Следующее яркое воспоминание было связано с первой песней Люка, которую он написал в двенадцать лет. На весь дом раздавалось его душераздирающее пение ломающимся баском и бренчание гитары. Ив встретила песню дружелюбно, а Олаф сказал, что ему никогда не было так стыдно. И чем глубже Люк погружался в творчество, тем мрачнее становилось молчание отца. Тишина и музыка объявили друг другу войну на года, и перемирие так и не было заключено.
Даже когда Люк получил признание всего мира, Олаф смотрел на сына мрачным разочарованным взглядом и воздерживался от комментариев. Только однажды обронил, что хотел бы, чтобы Люк стал налоговым консультантом и перенял семейный бизнес.
— У твоего отца нет ни воображения, ни чувства такта! — не упустила случай воткнуть очередную шпильку Ив.
И вот они оба в больнице в его последний час, и неловкость заливала эту палату, как вода из прорвавшейся трубы. Обоим было жаль и не жаль Олафа.
О чем тогда думала Ив? Наверное, о каких-то хороших моментах. А Люк видел перед собой недоклеенные кораблики, заполнившие три шкафа в их доме.
«Пап, мы построили столько судов, которые никогда не вышли в море… Может, это просто ты. Парусник, который мечтает о воде и горизонте, но не покидает своей гавани. Я тебя не знаю. Ты меня — тоже. Но куда бы ты ни отправился… в добрый путь. Пусть это будет хорошее плавание».
Но Олаф не умирал. Он застыл где-то между, и прощание затягивалось.
— Может, еще оживет? — с какой-то опаской спросила Ив.
Врач сказал, что у него проблема с закупоркой двух артерий и если одна не перестроится, чтобы выполнять работу за две, то он долго не продержится. В его возрасте перестройка была маловероятна.
Люк не выдержал и отправился в коридор. Надо было пройтись и освободить голову. Нельзя сидеть и ждать смерти. Пусть она придет незаметно…
Так, не разбирая пути, он добрел до конца коридора и увидел сидящую у окна пожилую женщину в белой больничной ночнушке.
— Далеко собрался? — спросила старушка, заметив, что Люк торчит у стены и пытается сообразить, куда идти дальше — напролом или развернуться.
Вместо ответа он ей лишь кривовато улыбнулся.
— Присядь. Присядь, мой мальчик. — Морщинистая ладонь, увитая темными венами, приглашающе похлопала по сиденью.
Он машинально опустился рядом с ней. В голове царила пустота.
— Дай мне руку.
Его пятерня оказалась перед ней, и подслеповатые голубые глаза сощурились на свет меж его пальцев…

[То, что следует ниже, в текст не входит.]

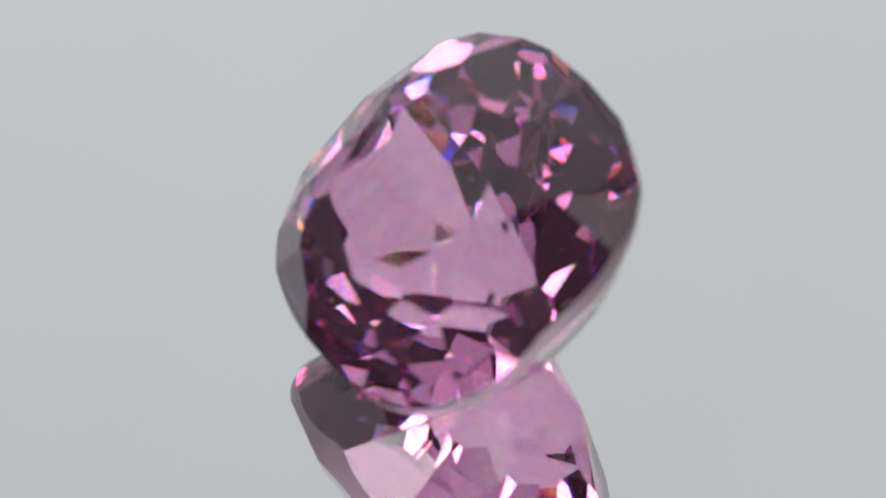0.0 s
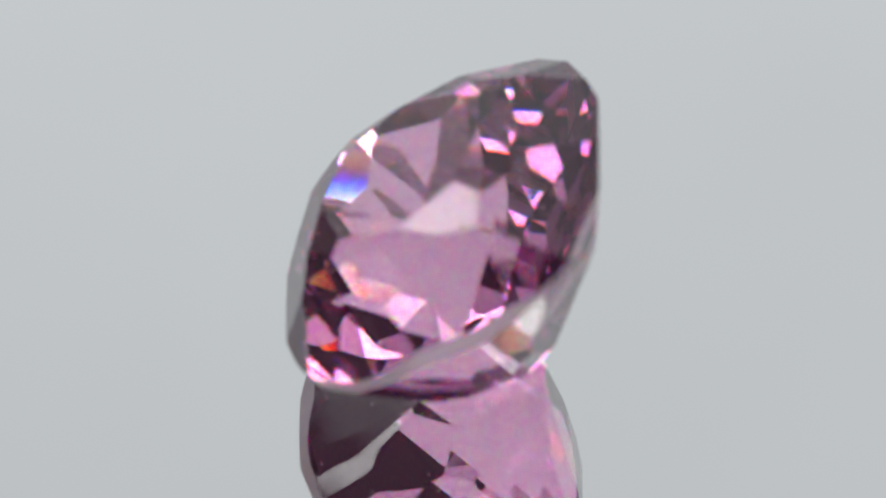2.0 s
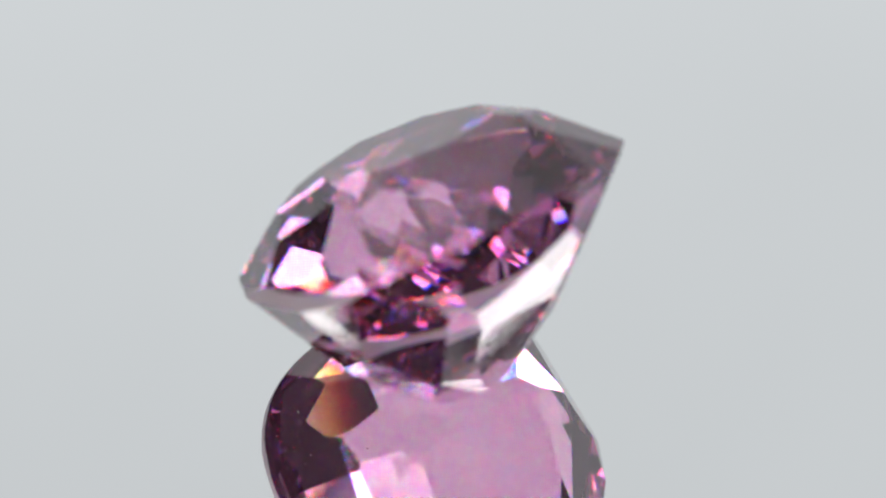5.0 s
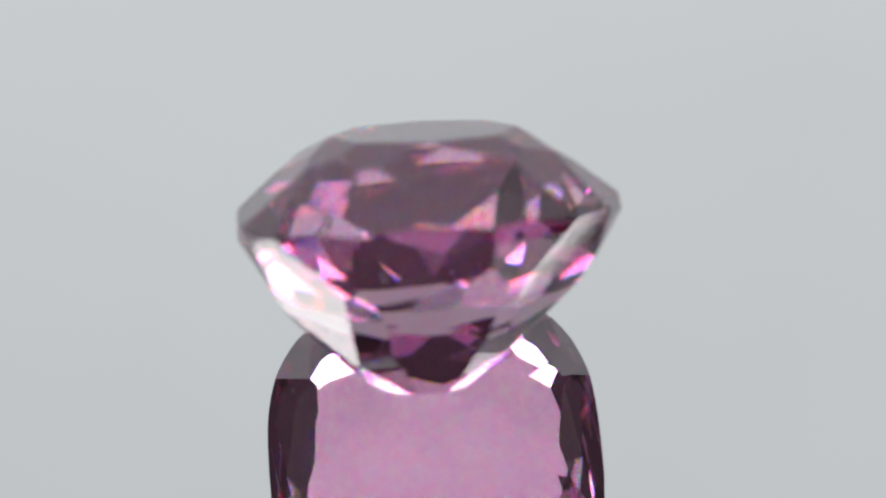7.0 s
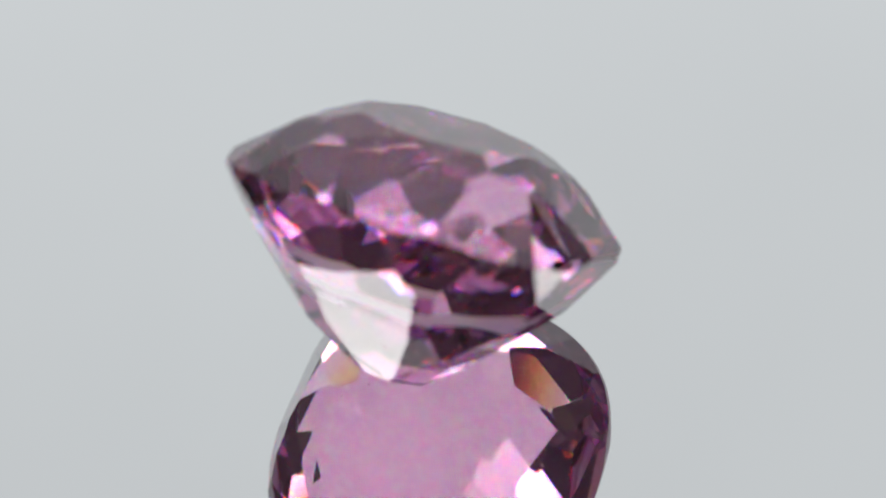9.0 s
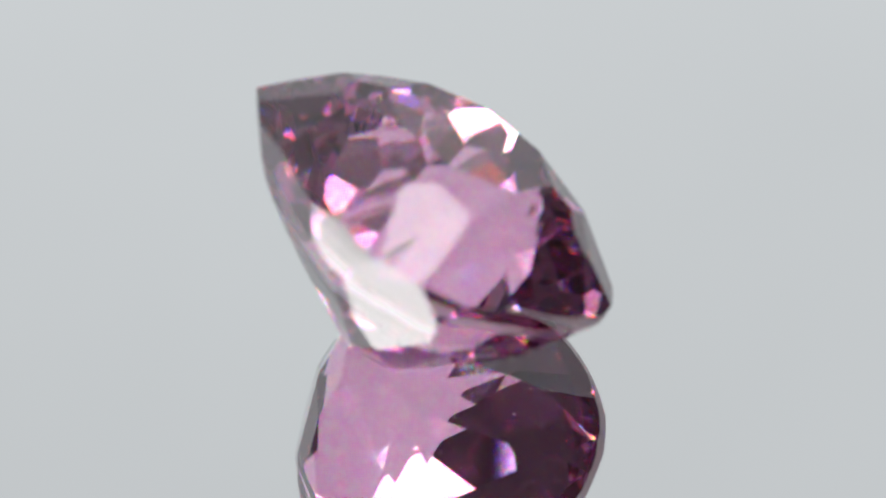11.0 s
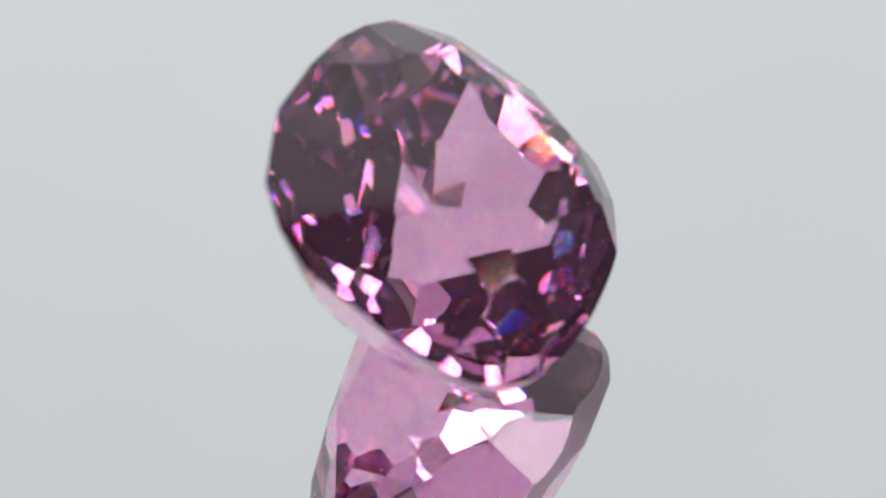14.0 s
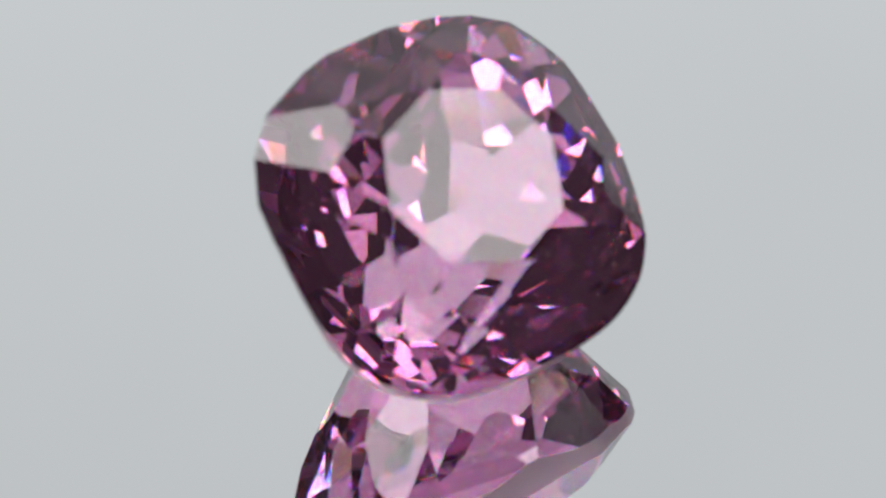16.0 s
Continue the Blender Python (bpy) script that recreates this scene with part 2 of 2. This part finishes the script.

— Я вижу на тебе бремя. Оно же — твой венец. Ты взойдешь очень высоко, до самого неба, и из человека превратишься в звезду… Этот путь наверх отберет у тебя все что ты любишь, но это твоя судьба — указывать дорогу другим. За твоим светом пойдут многие. Твой свет переживет тебя…
— Что?
Люк наконец-то вынырнул из транса и недоуменно уставился на старушку. Отлично. Вокруг него всегда отиралось много сумасшедших, но ясновидящая встретилась впервые.
Бабуля улыбалась ему с прежней долей приветливости и будничности. Для нее явно было в порядке вещей ловить случайных людей и зачитывать им их судьбу.